The Austrian viticulture expert Ing. Franz Kober (1864-1943) was born in Simonsfeld near Ernstbrunn (Lower Austria). At Klosterneuburg he attended the Oenological and Pomolgical Institute at the viticultural school in Klosterneuburg. He completed his studies at the University of Natural Resources and Applied Life Sciences in Vienna with the teacher's examination for viticulture, cellar management and fruit growing. Afterwards he worked for several years as a vine grower in Romania and in Rust, Burgenland. In 1893 he became head of the fight against phylloxera for Lower Austria at the Ministry of Agriculture and Forestry, based in Klosterneuburg.
He also worked together with the then director August-Wilhelm Freiherr von Babo (1827-1894). In a vineyard of the Klosterneuburg Viticulture Institute selected some rootstock vines and created the famous Kober 5 BB (also "5 BB" or "Teleki 5 BB"), named after him, in cooperation with the Hungarian vine grower Zsigmond Teleki (1854-1910). This became one of the most successful rootstocks on which numerous other rootstock vines bred all over the world were based.
Kober was also extensively involved in teaching, grafting, planting and looking after the vines in the vineyards. He invented a patented injector for the so-called cultivation method (combating phylloxera by injecting liquid carbon disulphide into the soil) and recommended the installation of cardboard screens to protect against May frost.
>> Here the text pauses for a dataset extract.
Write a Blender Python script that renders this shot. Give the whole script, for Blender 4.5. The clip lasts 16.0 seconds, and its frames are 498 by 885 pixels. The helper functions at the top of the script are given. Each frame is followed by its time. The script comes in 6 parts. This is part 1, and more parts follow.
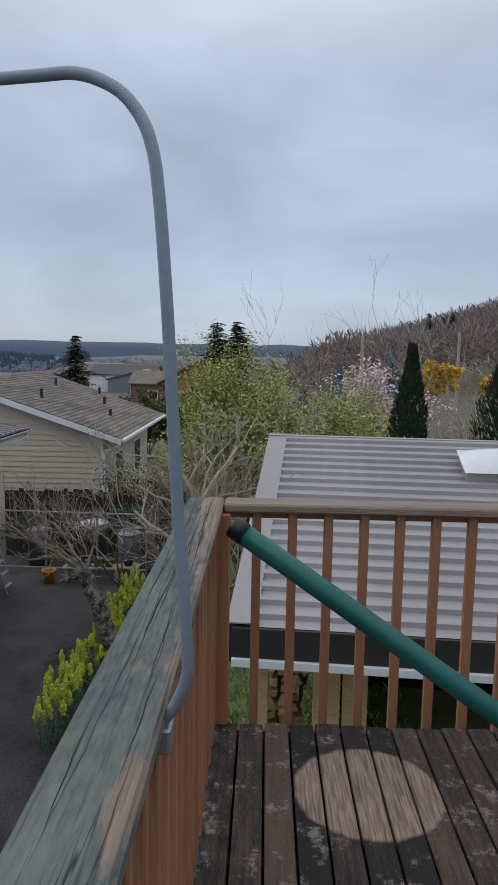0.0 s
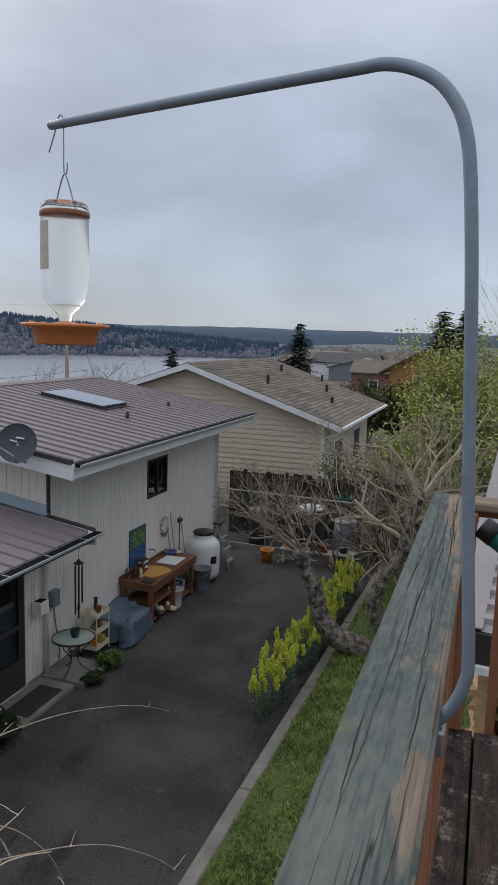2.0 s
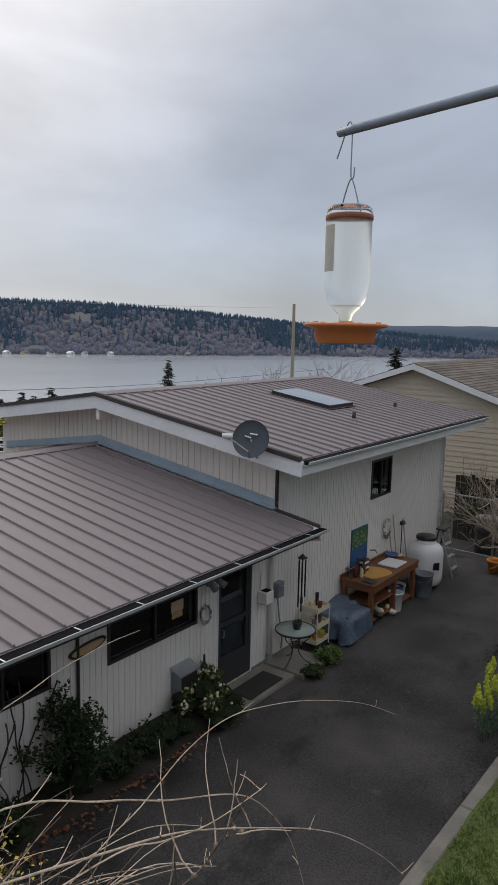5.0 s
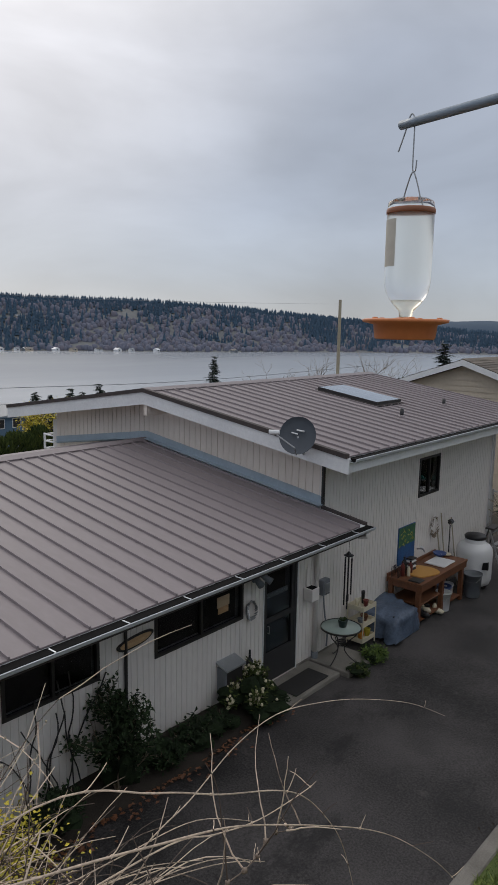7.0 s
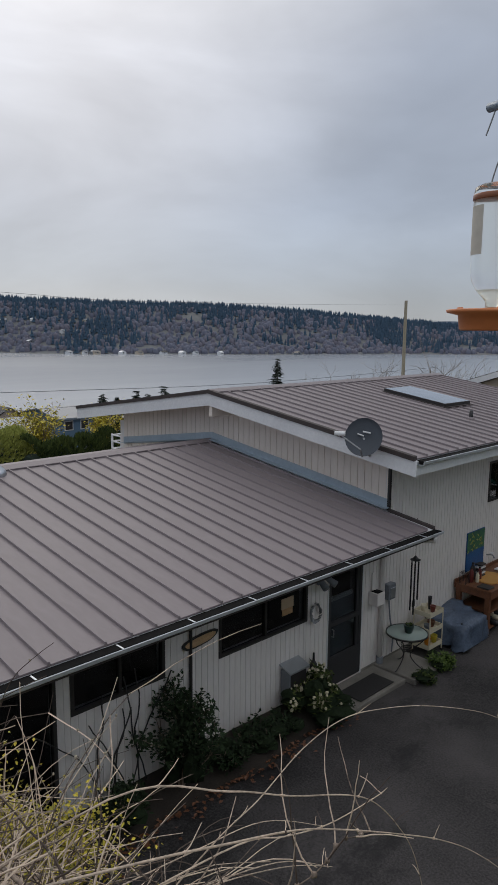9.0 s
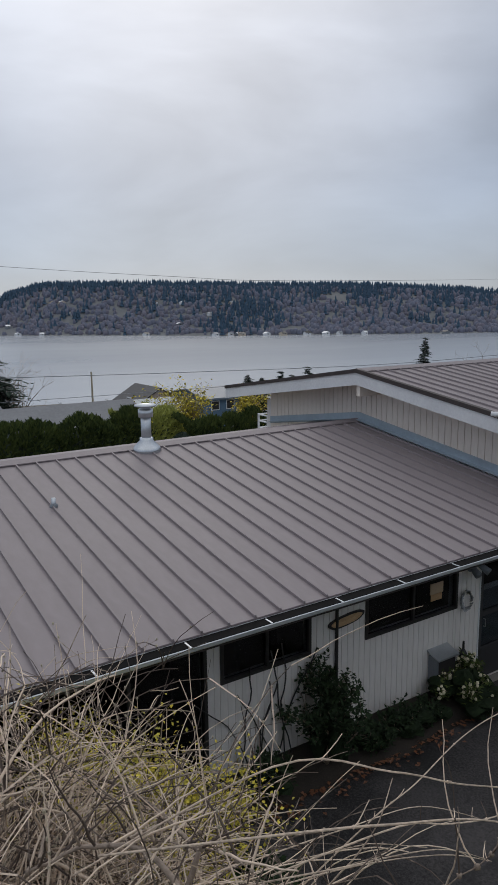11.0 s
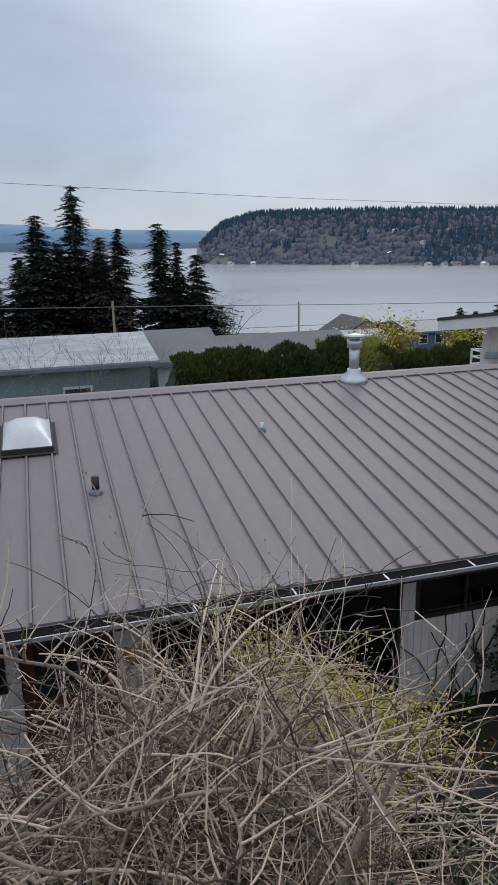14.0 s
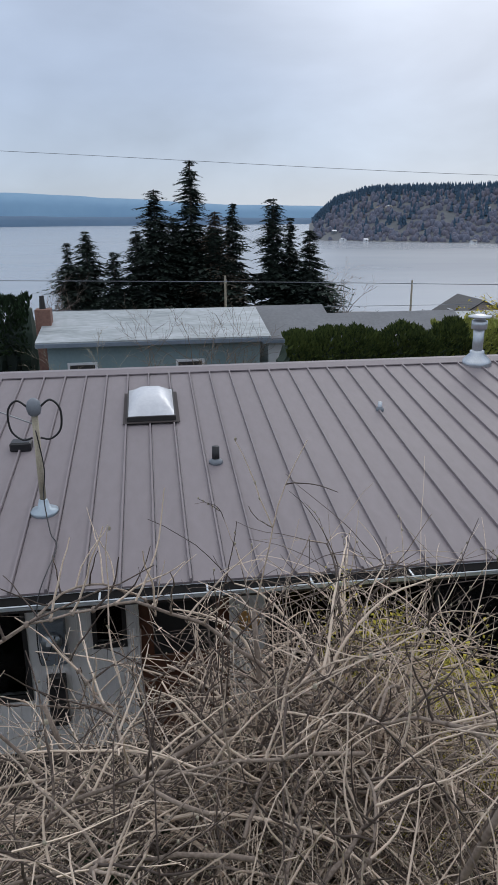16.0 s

Furthermore, he also published numerous papers, for example "Schlüssel zur Lösung der Rebenhybriden-Frage für Kalkböden in Österreich" (Key to solving the vine hybrid issue for lime soils in Austria) and "Über das Vortreiben veredelter Reben" (On the promotion of grafted vines). Franz Kober received numerous honours for his great services, including the Golden Badge of Honour of the Republic of Austria, the Babo Medal and the Rasch Medal. In 1984, a bronze plaque was placed in his memory at the Institute for Wine Cellar Management in Klosterneuburg.